Удобнее ничего не найдешь! Такой вывод сделал совет Уфимской дружины. За дело должны были приняться уфимцы и мы, симские боевики.
В конце июля Михаил Кадомцев со своим другом Василием Гореловым и боевиками Игнатом Мыльниковым, Василием Алексакиным, Константином Мячиным, Ильей Кокаревым и Василием Мясниковым приехали в Сим. Вечером мы собрались в лесу. Из нашей дружины присутствовали на этой встрече Михаил Гузаков, Василий Королев, Гаврила Леонов, я и разведчик Носков.
Выйти решили перед рассветом, чтобы добраться до склада часам к десяти вечера, туда было верст тридцать — тридцать пять. Ежели все сойдет хорошо, в ту же ночь махнуть через Юрюзань, на ее правый берег, к усть-катавскому вокзалу, и сесть в поезд — все по разным вагонам.
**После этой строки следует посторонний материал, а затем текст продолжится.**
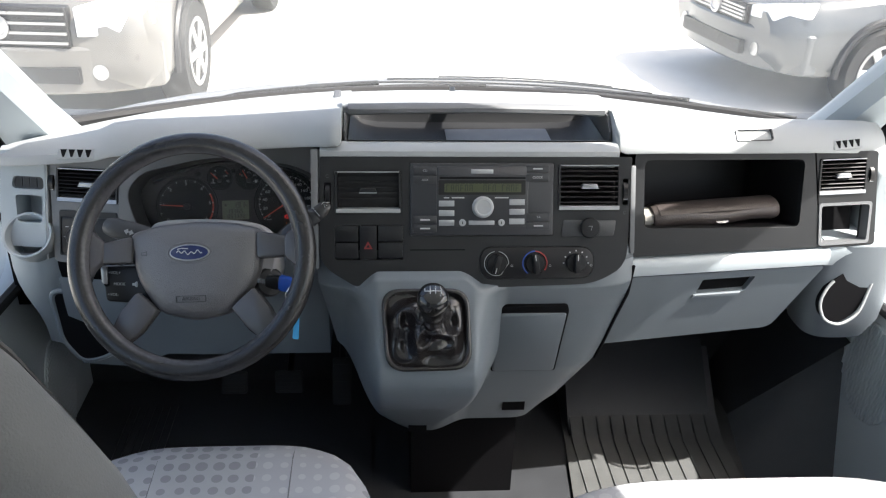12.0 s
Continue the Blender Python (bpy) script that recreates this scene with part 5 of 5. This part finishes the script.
def parked_car(name, label, m, paint, length, width, hood_z, roof_z, tyre_r, pickup):
    """A parked car; its nose points along -y of its own frame."""
    car = thing(name, label, "car", m)
    hw = width / 2
    prof = [(0.0, 0.42, 0.72, hw * 0.80), (0.10, 0.32, hood_z - 0.16, hw * 0.94), (0.35, 0.28, hood_z - 0.07, hw), (1.25, 0.28, hood_z + 0.02, hw), (1.40, 0.28, hood_z + 0.05, hw), (length - 0.3, 0.3, hood_z + 0.05, hw), (length, 0.4, hood_z - 0.05, hw * 0.92)]
    secs = []
    for y, z0, z1, w in prof:
        secs.append([(-w * 0.92, y, z0), (-w, y, z0 + 0.1), (-w, y, (z0 + z1) / 2), (-w * 0.97, y, z1 - 0.08), (-w * 0.86, y, z1), (0, y, z1 + 0.02), (w * 0.86, y, z1), (w * 0.97, y, z1 - 0.08), (w, y, (z0 + z1) / 2), (w, y, z0 + 0.1), (w * 0.92, y, z0)])
    part("body", loft(secs), paint, car)
    cab = []
    for y, z, w in ((1.25, hood_z + 0.02, hw * 0.90), (1.95, roof_z, hw * 0.72), (3.2, roof_z, hw * 0.72), (3.7 if pickup else length - 0.5, hood_z + 0.03, hw * 0.88)):
        cab.append([(-w, y, z), (w, y, z), (w, y + 0.01, hood_z), (-w, y + 0.01, hood_z)])
    part("cabin", loft(cab), surface(name + " tinted glass", (0.03, 0.035, 0.04), 0.08, stain=0.1), car, "dark glazed cabin")
    CH = surface(name + " bright trim", (0.42, 0.42, 0.43), 0.3, metal=0.8, stain=0.1)
    GR = surface(name + " black grille", (0.02, 0.02, 0.022), 0.5, stain=0.1)
    gr = part("grille", box(-hw * 0.46, hw * 0.46, -0.035, 0.05, 0.60, hood_z - 0.17), GR, car, bevel=0.01)
    for k in range(4):
        z = 0.63 + k * (hood_z - 0.84) / 3
        part("bar", box(-hw * 0.45, hw * 0.45, -0.05, -0.03, z - 0.008, z + 0.008), CH, gr)
    part("emblem", lathe([(0.075, 0.0), (0.075, 0.015), (0.055, 0.02), (0.05, 0.01), (0.0005, 0.01)], 28), CH, gr, "plain round emblem", pose(0, -0.05, (0.60 + hood_z - 0.17) / 2, 90, 0, 0))
    for s in (-1, 1):
        part("headlight", loft([[(s * hw * 0.50, -0.02, z0), (s * hw * 0.78, 0.02, z0 + 0.01), (s * hw * 0.965, 0.22, z0 + 0.05), (s * hw * 0.90, 0.30, z0 + 0.07)] for z0 in (0.66, hood_z - 0.17)]), surface(name + " lamp glass", (0.7, 0.72, 0.74), 0.12, stain=0.15), car, "clear headlight", bevel=0.01)
        part("fog_lamp", lathe([(0.05, 0), (0.05, 0.02), (0.0005, 0.025)], 20), CH, car, m=pose(s * hw * 0.62, 0.015, 0.44, 90, 0, 0))
    part("bumper", loft([[(x, -0.06 + 0.30 * (abs(x) / hw) ** 3, z) for x in [-hw * 0.98 + hw * 1.96 * i / 12 for i in range(13)]] + [(x, 0.10 + 0.26 * (abs(x) / hw) ** 3, z) for x in [hw * 0.98 - hw * 1.96 * i / 12 for i in range(13)]] for z in (0.30, 0.36, 0.54, 0.60)]), paint, car, bevel=0.02)
    part("lower_grille", box(-hw * 0.5, hw * 0.5, -0.068, 0.0, 0.38, 0.48), GR, car)
    for s in (-1, 1):
        for y in (0.85, length - 0.95):
            w = part("wheel", lathe([(tyre_r * 0.62, -0.10), (tyre_r * 0.95, -0.105), (tyre_r, -0.08), (tyre_r, 0.08), (tyre_r * 0.95, 0.105), (tyre_r * 0.66, 0.10)], 40), RUBBER, car, "black tyre", pose(s * (hw - 0.06), y, tyre_r, 0, 90 * s, 0))
            part("rim", lathe([(tyre_r * 0.66, 0.09), (tyre_r * 0.66, 0.108), (tyre_r * 0.60, 0.112), (tyre_r * 0.57, 0.103), (tyre_r * 0.55, 0.03), (tyre_r * 0.22, 0.03), (tyre_r * 0.20, 0.118), (0.0005, 0.12)], 40), CH, w, "silver wheel")
            for k in range(6):
                part("spoke", box(-0.032, 0.032, tyre_r * 0.16, tyre_r * 0.60, 0.090, 0.114), CH, w, m=pose(0, 0, 0, 0, 0, 60 * k), bevel=0.006)
            arch = tube([(s * (hw + 0.004), y + (tyre_r + 0.05) * math.cos(q), tyre_r + (tyre_r + 0.05) * math.sin(q)) for q in [radians(-5 + 190 * i / 20) for i in range(21)]], 0.03, 8)
            part("wheel_arch", arch, GR, car, "dark wheel arch edge")
    return car


SAND = surface("grey beige car paint", (0.118, 0.114, 0.108), 0.3, coat=0.5, stain=0.06)
SLATE = surface("grey blue car paint", (0.082, 0.088, 0.094), 0.3, coat=0.5, stain=0.06)
parked_car("pickup_truck", "dusty grey beige parked pickup truck facing the van", pose(-2.48, 4.33, 0, 0, 0, -3.5), SAND, 5.0, 1.85, 1.02, 1.75, 0.37, True)
parked_car("parked_car", "dark grey blue parked hatchback standing at an angle", pose(2.54, 5.61, 0, 0, 0, -80), SLATE, 4.3, 1.75, 0.92, 1.45, 0.32, False)
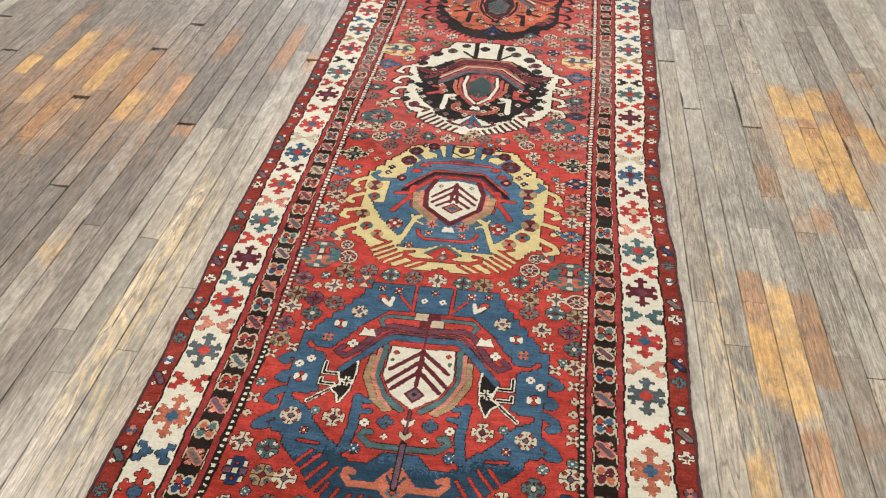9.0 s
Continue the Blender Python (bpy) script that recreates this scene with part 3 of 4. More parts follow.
def medallion_three():
    fill("yellow", (0, 31.5), (-15.5, 29.5), (-16.75, 28.5), (-17, 26.5), (-18.5, 25.75), (-18.75, 23.75), (-20.5, 23.25), (-20.75, 21.5), (-22.5, 20.5), (-22.75, 18), (-24.75, 17.25), (-25, 15), (-26.5, 14.75), (-26.5, 11.5), (-26, 9.25), (-25.75, 2.25), (-24.5, -7), (-25.25, -14.25), (-22.75, -15), (-20.5, -18), (-19, -20.25), (-17, -23.5), (-13.25, -25), (-8.5, -26), (-2.5, -26), (0, -25))
    line("yellow", 1.4, (-26.5, 11.25), (-29, 9.75), (-29.75, 7.75), (-28.5, 7.25))
    line("yellow", 1.4, (-26, 3.5), (-29, 2), (-29.75, 0), (-28.25, -0.5))
    line("yellow", 1.4, (-25, -3.25), (-29.25, -4.5), (-29.75, -6.75), (-28.25, -7.5))
    line("yellow", 1.5, (-24.75, -10), (-28.75, -12.5), (-29.5, -14.5), (-27.75, -15.25))
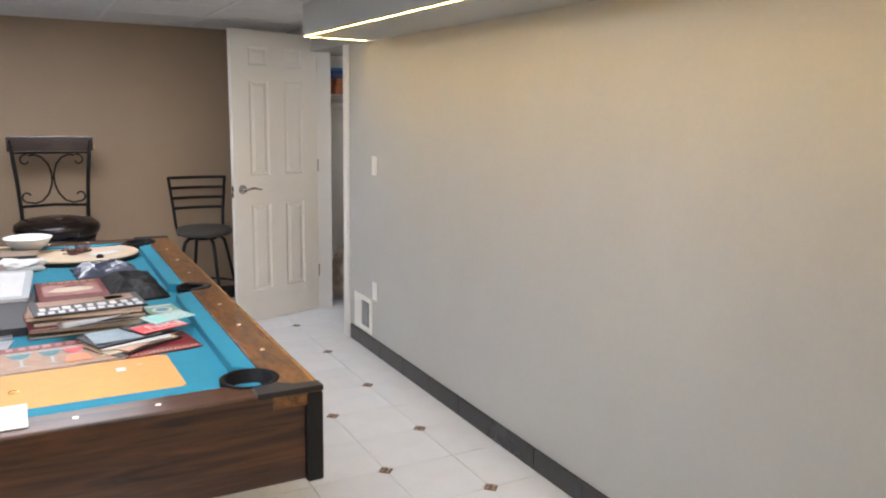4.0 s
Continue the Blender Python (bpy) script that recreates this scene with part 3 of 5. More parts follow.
def print_bars(x0, x1, y, h, n, material, seed=1):
    """Unreadable lettering: a row of plain bars of uneven width."""
    r_ = random.Random(seed)
    step = (x1 - x0) / n
    return [(x0 + step * (k + 0.5), y + r_.uniform(-0.04, 0.04) * h, step * r_.uniform(0.5, 0.82), h * r_.uniform(0.75, 1.0), material) for k in range(n)]


def print_shape(outline, z, material, parent):
    """A printed figure on a cover."""
    return part("print", slab(outline, z + 0.0006, z + 0.0013), material, parent)


def limp_bag(name, x, y, z, w, d, h, material, label, seed, turn=0.0, skew=0.0):
    """A slack plastic bag: a flat pouch with sharp folds and a ragged outline."""
    bm = bmesh.new()
    n = 34
    top, low = [], []
    for i in range(n + 1):
        for j in range(n + 1):
            u, v = 2 * i / n - 1, 2 * j / n - 1
            p = Vector((u * 1.3, v * 1.7, seed))
            ragged = 1 + 0.10 * noise.noise(p * 1.5)
            fold = (1 - abs(noise.noise(p * 0.9))) ** 2 * 0.72 + (1 - abs(noise.noise(p * 2.4 + Vector((5, 2, 0))))) ** 4 * 0.28
            edge = (1 - abs(u) ** 4) * (1 - abs(v) ** 4)
            xx, yy = (u * w / 2 + skew * v * d / 2) * ragged, v * d / 2 * ragged
            top.append(bm.verts.new((xx, yy, 0.002 + h * edge * (0.25 + 0.75 * fold))))
            low.append(bm.verts.new((xx, yy, 0.0)))
    m = n + 1
    for i in range(n):
        for j in range(n):
            a, b, c, e = i * m + j, (i + 1) * m + j, (i + 1) * m + j + 1, i * m + j + 1
            bm.faces.new((top[a], top[b], top[c], top[e]))
            bm.faces.new((low[a], low[e], low[c], low[b]))
    for k in range(n):
        for p, q in ((k * m, (k + 1) * m), ((k + 1) * m + n, k * m + n), (k + 1, k), (n * m + k, n * m + k + 1)):
            bm.faces.new((low[p], low[q], top[q], top[p]))
    ob = mesh_ob(name, bm, material, smooth=True)
    ob.matrix_basis = pose(x, y, z, 0, 0, turn)
    return tagged(ob, label, "plastic bag")


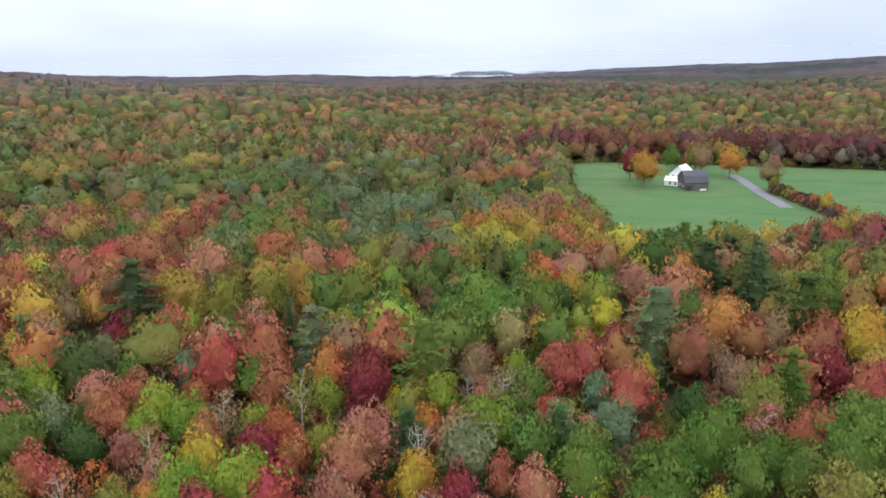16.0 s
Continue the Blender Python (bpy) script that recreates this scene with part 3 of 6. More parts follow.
def shrub(rng, n, size):
    """Leaf sprays over a low mound."""
    a, h = rng.uniform(0, 6.28, n), rng.uniform(0, 1, n)
    rr = 1.7 * np.sqrt(1 - h**2) * (1 + 0.25 * np.sin(a * 3)) * rng.uniform(0.8, 1.05, n)
    d = np.stack([np.cos(a) * rr, np.sin(a) * rr, 0.4 + 2 * h], 1)
    d /= np.linalg.norm(d, axis=1, keepdims=True)
    up = np.array((0, 0, 1.0)) - d * d[:, 2:3] + np.stack([np.cos(a * 7), np.sin(a * 7), np.zeros(n)], 1) * 0.3
    p = np.stack([np.cos(a) * rr, np.sin(a) * rr, 0.25 + 2.4 * h], 1)
    return sprays(p, d, up + d * rng.uniform(0.1, 0.9, (n, 1)), size, rng)


def tube(path, radii, sides=6):
    """Verts and faces of a tapered, bent tube."""
    verts, faces = [], []
    for k, (p, r) in enumerate(zip(path, radii)):
        q = path[min(k + 1, len(path) - 1)]; o = path[max(k - 1, 0)]
        d = (Vector(q) - Vector(o)).normalized()
        u = d.orthogonal().normalized(); w = d.cross(u)
        for s in range(sides):
            a = 2 * math.pi * s / sides
            verts.append(Vector(p) + (u * math.cos(a) + w * math.sin(a)) * r)
        if k:
            b = k * sides
            faces += [(b - sides + s, b - sides + (s + 1) % sides, b + (s + 1) % sides, b + s) for s in range(sides)]
    faces.append(tuple(range(len(verts) - sides, len(verts))))
    return verts, faces


def join_tubes(tubes):
    v, f = [], []
    for tv, tf in tubes:
        b = len(v)
        v += [tuple(p) for p in tv]
        f += [tuple(i + b for i in q) for q in tf]
    return v, f


def trunk_mesh(name, rng, height, girth, limbs, spread, mat, twigs=0):
    bend = rng.uniform(-0.35, 0.35, 2)
    stem = [(bend[0] * s * s, bend[1] * s * s, height * s) for s in (0.0, 0.12, 0.4, 0.7, 1.0)]
    parts = [tube([(0, 0, -0.6)] + stem, [girth * 1.5, girth * 1.25, girth, girth * 0.75, girth * 0.5, girth * 0.15], 7)]
    for k in range(limbs):
        h = rng.uniform(0.28, 0.9); a = k * 2.4 + rng.uniform(-0.4, 0.4)
        b = Vector((bend[0] * h * h, bend[1] * h * h, height * h))
        L = spread * (1.15 - h * 0.6) * rng.uniform(0.7, 1.1)
        tip = b + Vector((math.cos(a) * L, math.sin(a) * L, L * rng.uniform(0.5, 1.0)))
        mid = b.lerp(tip, 0.5) + Vector((0, 0, -0.12 * L))
        parts.append(tube([b, mid, tip], [girth * 0.45, girth * 0.3, girth * 0.08], 5))
        for _ in range(twigs):
            s = b.lerp(tip, rng.uniform(0.35, 0.9))
            e = s + Vector((rng.uniform(-1, 1), rng.uniform(-1, 1), rng.uniform(0.4, 1.3))) * L * 0.42
            parts.append(tube([s, s.lerp(e, 0.5) + Vector((0.08, 0.05, 0.05)), e], [girth * 0.18, girth * 0.12, girth * 0.04], 4))
    v, f = join_tubes(parts)
    me = bpy.data.meshes.new(name)
    me.from_pydata(v, [], f)
    me.materials.append(mat)
    return me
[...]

— Товарищи, — сказал Кадомцев, — хочу предупредить еще раз: дело сложное и опасное. Идти на него можно только добровольно. Так что, ежели у кого слабо… — он запнулся, — ежели у кого слабо со здоровьем или там нервишки шалят, говорите сейчас. Потом будет поздно… — Он посмотрел каждому из нас в глаза.
Мы молчали. Может, кто и побаивался, но сказать об этом вслух смелости не хватило.
Каждый из нас получил «смит-вессон» с десятком патронов и браунинг с тремя полными обоймами. Для взлома замков взяли с собой нужный инструмент.
Времени до рассвета оставалось совсем немного, и мы тут же в лесу расположились отдохнуть.
Наконец приказ: выступать! На спине у каждого вещевой мешок. Он почти пуст — кусок хлеба плечи не оттянет. Зато на обратном пути груз будет куда более весомым: динамит и гремучка.
Погода стояла пасмурная, но дождя, к счастью, не было. Новолунье. До свету мы прошли верст восемь-девять. Дорога вывела нас к горному ручью. Сделали привал, перекусили — и снова в путь. Мы шли сквозь пышные хвойные и лиственные леса, перемежающиеся цветущими лугами, вдоль весело журчащих ручьев, прихотливо извивающимися горными дорогами и тропами. Урал раскрывал нам все свое великолепие. Как-то странно было, что мы не на прогулке, а в боевом походе, что нам предстоит не гулянка, а опасная операция. Молодость брала свое — о близкой опасности не думалось, шли весело, шутили, пересмеивались, наслаждаясь чудесной уральской природой, полной грудью вдыхали лесные дурманящие запахи, слушали невнятный птичий говорок…
Дороги, как и самого места «экса», никто из нас не знал, кроме нашего проводника — разведчика Носкова. Он угрюмо шагал впереди. Немного позади него шли командиры. Вот и сейчас: закрою глаза и — словно не промелькнуло с того дня шесть десятилетий! — ясно вижу этих двух дорогих мне людей. Легкий, размашистый шаг, выправка — все обличало в Михаиле Кадомцеве профессионального военного. А рядом с ним идет, словно танцует, слегка покачивая широкими плечами и небрежно помахивая вырезанной из орешника палочкой, Миша Гузаков.
Уфимских товарищей мы, симцы, видели впервые, но дорогой все перезнакомились. За болтовней и шутками не заметили, как время перевалило далеко за полдень. Напомнил об этом разыгравшийся аппетит.
— Скоро село, — объявил Кадомцев, перебросившись парой слов с Носковым. — Там обед и отдых.
Часа через полтора потянуло дымком. Послышался лай.
— Привал за селом. Поаккуратнее с оружием! — напомнил Кадомцев.
Вскоре показалось башкирское село. По берегу мелкой речушки мы обошли его, отыскали уютную полянку. От села ее отгораживал невысокий, но густой кустарник. Кто с наслаждением растянулся на траве, кто принялся умываться, скинув рубаху, кто, усевшись на бережку, опустил в прохладную воду босые натруженные ноги. Хорошо!
И все-таки мы были недостаточно осторожны. Кадомцев послал двоих боевиков за едой. Они вернулись, таща молоко, яйца, хлеб. Видать, в село мы попали бедное — хлеб был испечен пополам с лебедой.